§ **What you should do**: Below are some records; give them all again exactly, but not the pictures.
::: Source records
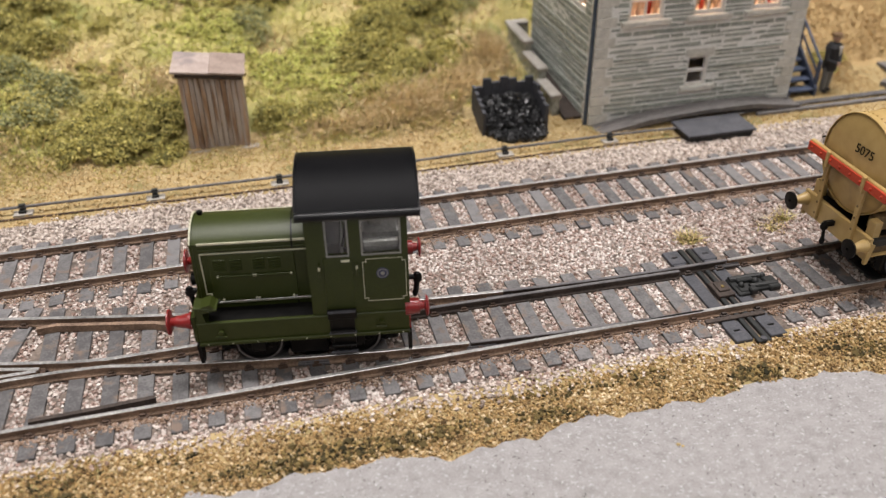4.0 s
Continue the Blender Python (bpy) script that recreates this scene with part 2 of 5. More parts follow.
M_TANTURF = material("tan_felt_turf", (0.34, 0.23, 0.10), (0.47, 0.335, 0.16), rough=0.95, grain=1.0, blotch=20, bump=0.4, wear=(0.36, 0.28, 0.115), wear_amount=0.2, wear_size=30)
M_TURF = material("mown_straw_turf", (0.3105, 0.2702, 0.0943), (0.4830, 0.3910, 0.1667), rough=0.95, grain=1.2, blotch=16, bump=0.5, wear=(0.21, 0.21, 0.065), wear_amount=0.4, wear_size=22)
M_STRAW = grains("straw_grass", [(0.50, 0.36, 0.17), (0.68, 0.51, 0.27), (0.80, 0.63, 0.36), (0.86, 0.72, 0.47)], rough=0.8)
M_OLIVE = grains("olive_grass", [(0.336, 0.302, 0.084), (0.470, 0.420, 0.129), (0.594, 0.515, 0.185), (0.694, 0.594, 0.269)], rough=0.8)
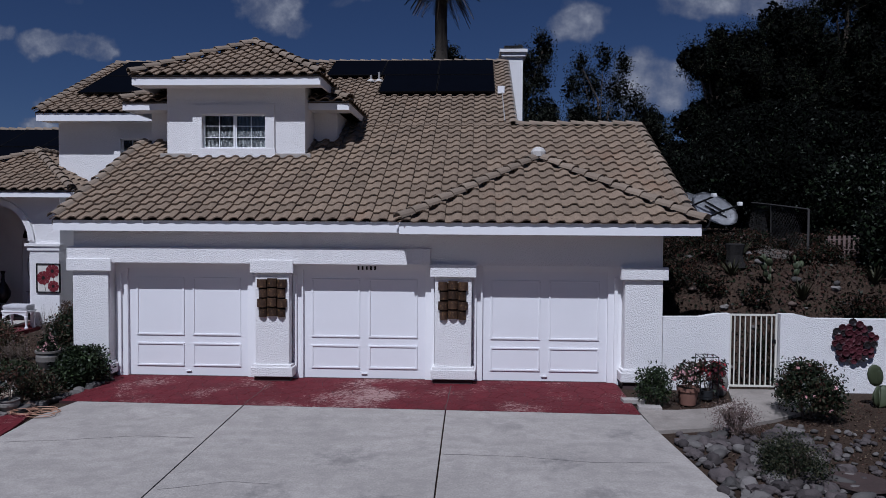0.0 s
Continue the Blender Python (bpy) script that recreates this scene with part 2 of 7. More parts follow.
REDCON = red_material("red_stamped_concrete", (0.105, 0.0115, 0.017), (0.32, 0.205, 0.19), 0.025, (-2.0, 13.6, 1.9), fleck=20.0)
REDSTRIP = red_material("flaking_red_stamped_concrete", (0.105, 0.0115, 0.017), (0.32, 0.2, 0.185), 0.07, fleck=17.0)
REDPATH = red_material("worn_red_stamped_concrete", (0.115, 0.0175, 0.024), (0.27, 0.10, 0.10), 0.1, fleck=13.0)
REDJOINT = material("red_concrete_joint", (0.035, 0.010, 0.012), 0.8)
PINKCON = material("pink_stamped_concrete", (0.21, 0.115, 0.103), 0.7, vary=0.15, fine=30, bump=0.2, grain=0.12, piece=0.08)
SOIL = material("dry_garden_soil", (0.044, 0.030, 0.022), 0.95, spec=0.1, vary=0.35, scale=1.2, fine=26, bump=1.0, grain=0.85)
GLASS = glass_material("window_glass")
SOLAR = material("solar_cells", (0.0015, 0.002, 0.004), 0.55, spec=0.03, vary=0.2, scale=2, fine=8, bump=0.0, grain=0.1)
SOLARFRAME = material("black_panel_frame", (0.006, 0.006, 0.007), 0.6, spec=0.05)
PIPEGREY = material("grey_painted_pipe", (0.30, 0.29, 0.28), 0.7, vary=0.15)
BLACK = material("black_painted_metal", (0.015, 0.015, 0.016), 0.45, 0.3, bump=0.05)
DARK = material("room_shade", (0.03, 0.03, 0.032), 0.9)


# ---- mesh helpers ----
def finish(name, bm, mat, smooth=False):
    me = bpy.data.meshes.new(name)
    bmesh.ops.recalc_face_normals(bm, faces=bm.faces)
    bm.to_mesh(me)
    bm.free()
    if smooth:
        for p in me.polygons:
            p.use_smooth = True
    for mm in (mat if isinstance(mat, (list, tuple)) else [mat]):
        me.materials.append(mm)
    return me


def thing(name, bm=None, mat=None, label="", category="", group="", kind="", at=None, smooth=False):
    ob = new(name, finish(name, bm, mat, smooth) if bm is not None else None)
    if at is not None:
        ob.matrix_basis = at
    return tagged(ob, label, category, group, kind)


def part(name, bm, mat, parent, label="", smooth=False, kind=""):
    ob = new(name, finish(name, bm, mat, smooth))
    ob.parent = parent
    return tagged(ob, label, kind=kind)


def box(x0, x1, y0, y1, z0, z1, bm=None, bevel=0.0):
    own = bmesh.new()
    vs = [own.verts.new((x, y, z)) for x in (x0, x1) for y in (y0, y1) for z in (z0, z1)]
    for f in ((0, 1, 3, 2), (4, 6, 7, 5), (0, 4, 5, 1), (2, 3, 7, 6), (0, 2, 6, 4), (1, 5, 7, 3)):
        own.faces.new([vs[i] for i in f])
    if bevel:
        bmesh.ops.bevel(own, geom=own.edges[:], offset=bevel, segments=2, affect="EDGES", profile=0.6)
    return join(bm, own)


def join(bm, own, m=None):
    if m is not None:
        bmesh.ops.transform(own, matrix=m, verts=own.verts)
    if bm is None:
        return own
    tmp = bpy.data.meshes.new("tmp")
    own.to_mesh(tmp)
    own.free()
    bm.from_mesh(tmp)
    bpy.data.meshes.remove(tmp)
    return bm


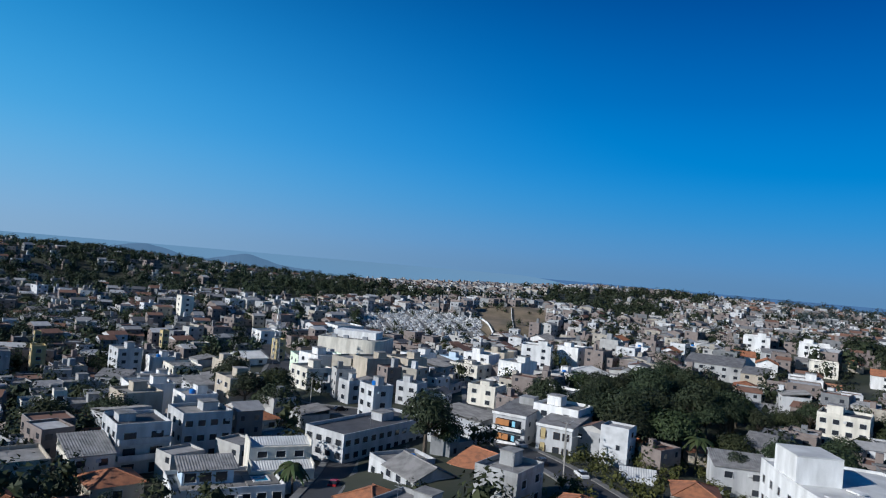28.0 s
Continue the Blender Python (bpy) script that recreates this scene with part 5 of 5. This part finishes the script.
::::::
§ **Answer for the task**:
4.0 s
Continue the Blender Python (bpy) script that recreates this scene with part 2 of 5. More parts follow.
M_TANTURF = material("tan_felt_turf", (0.34, 0.23, 0.10), (0.47, 0.335, 0.16), rough=0.95, grain=1.0, blotch=20, bump=0.4, wear=(0.36, 0.28, 0.115), wear_amount=0.2, wear_size=30)
M_TURF = material("mown_straw_turf", (0.3105, 0.2702, 0.0943), (0.4830, 0.3910, 0.1667), rough=0.95, grain=1.2, blotch=16, bump=0.5, wear=(0.21, 0.21, 0.065), wear_amount=0.4, wear_size=22)
M_STRAW = grains("straw_grass", [(0.50, 0.36, 0.17), (0.68, 0.51, 0.27), (0.80, 0.63, 0.36), (0.86, 0.72, 0.47)], rough=0.8)
M_OLIVE = grains("olive_grass", [(0.336, 0.302, 0.084), (0.470, 0.420, 0.129), (0.594, 0.515, 0.185), (0.694, 0.594, 0.269)], rough=0.8)
0.0 s
Continue the Blender Python (bpy) script that recreates this scene with part 2 of 7. More parts follow.
REDCON = red_material("red_stamped_concrete", (0.105, 0.0115, 0.017), (0.32, 0.205, 0.19), 0.025, (-2.0, 13.6, 1.9), fleck=20.0)
REDSTRIP = red_material("flaking_red_stamped_concrete", (0.105, 0.0115, 0.017), (0.32, 0.2, 0.185), 0.07, fleck=17.0)
REDPATH = red_material("worn_red_stamped_concrete", (0.115, 0.0175, 0.024), (0.27, 0.10, 0.10), 0.1, fleck=13.0)
REDJOINT = material("red_concrete_joint", (0.035, 0.010, 0.012), 0.8)
PINKCON = material("pink_stamped_concrete", (0.21, 0.115, 0.103), 0.7, vary=0.15, fine=30, bump=0.2, grain=0.12, piece=0.08)
SOIL = material("dry_garden_soil", (0.044, 0.030, 0.022), 0.95, spec=0.1, vary=0.35, scale=1.2, fine=26, bump=1.0, grain=0.85)
GLASS = glass_material("window_glass")
SOLAR = material("solar_cells", (0.0015, 0.002, 0.004), 0.55, spec=0.03, vary=0.2, scale=2, fine=8, bump=0.0, grain=0.1)
SOLARFRAME = material("black_panel_frame", (0.006, 0.006, 0.007), 0.6, spec=0.05)
PIPEGREY = material("grey_painted_pipe", (0.30, 0.29, 0.28), 0.7, vary=0.15)
BLACK = material("black_painted_metal", (0.015, 0.015, 0.016), 0.45, 0.3, bump=0.05)
DARK = material("room_shade", (0.03, 0.03, 0.032), 0.9)


# ---- mesh helpers ----
def finish(name, bm, mat, smooth=False):
    me = bpy.data.meshes.new(name)
    bmesh.ops.recalc_face_normals(bm, faces=bm.faces)
    bm.to_mesh(me)
    bm.free()
    if smooth:
        for p in me.polygons:
            p.use_smooth = True
    for mm in (mat if isinstance(mat, (list, tuple)) else [mat]):
        me.materials.append(mm)
    return me


def thing(name, bm=None, mat=None, label="", category="", group="", kind="", at=None, smooth=False):
    ob = new(name, finish(name, bm, mat, smooth) if bm is not None else None)
    if at is not None:
        ob.matrix_basis = at
    return tagged(ob, label, category, group, kind)


def part(name, bm, mat, parent, label="", smooth=False, kind=""):
    ob = new(name, finish(name, bm, mat, smooth))
    ob.parent = parent
    return tagged(ob, label, kind=kind)


def box(x0, x1, y0, y1, z0, z1, bm=None, bevel=0.0):
    own = bmesh.new()
    vs = [own.verts.new((x, y, z)) for x in (x0, x1) for y in (y0, y1) for z in (z0, z1)]
    for f in ((0, 1, 3, 2), (4, 6, 7, 5), (0, 4, 5, 1), (2, 3, 7, 6), (0, 2, 6, 4), (1, 5, 7, 3)):
        own.faces.new([vs[i] for i in f])
    if bevel:
        bmesh.ops.bevel(own, geom=own.edges[:], offset=bevel, segments=2, affect="EDGES", profile=0.6)
    return join(bm, own)


def join(bm, own, m=None):
    if m is not None:
        bmesh.ops.transform(own, matrix=m, verts=own.verts)
    if bm is None:
        return own
    tmp = bpy.data.meshes.new("tmp")
    own.to_mesh(tmp)
    own.free()
    bm.from_mesh(tmp)
    bpy.data.meshes.remove(tmp)
    return bm


28.0 s
Continue the Blender Python (bpy) script that recreates this scene with part 5 of 5. This part finishes the script.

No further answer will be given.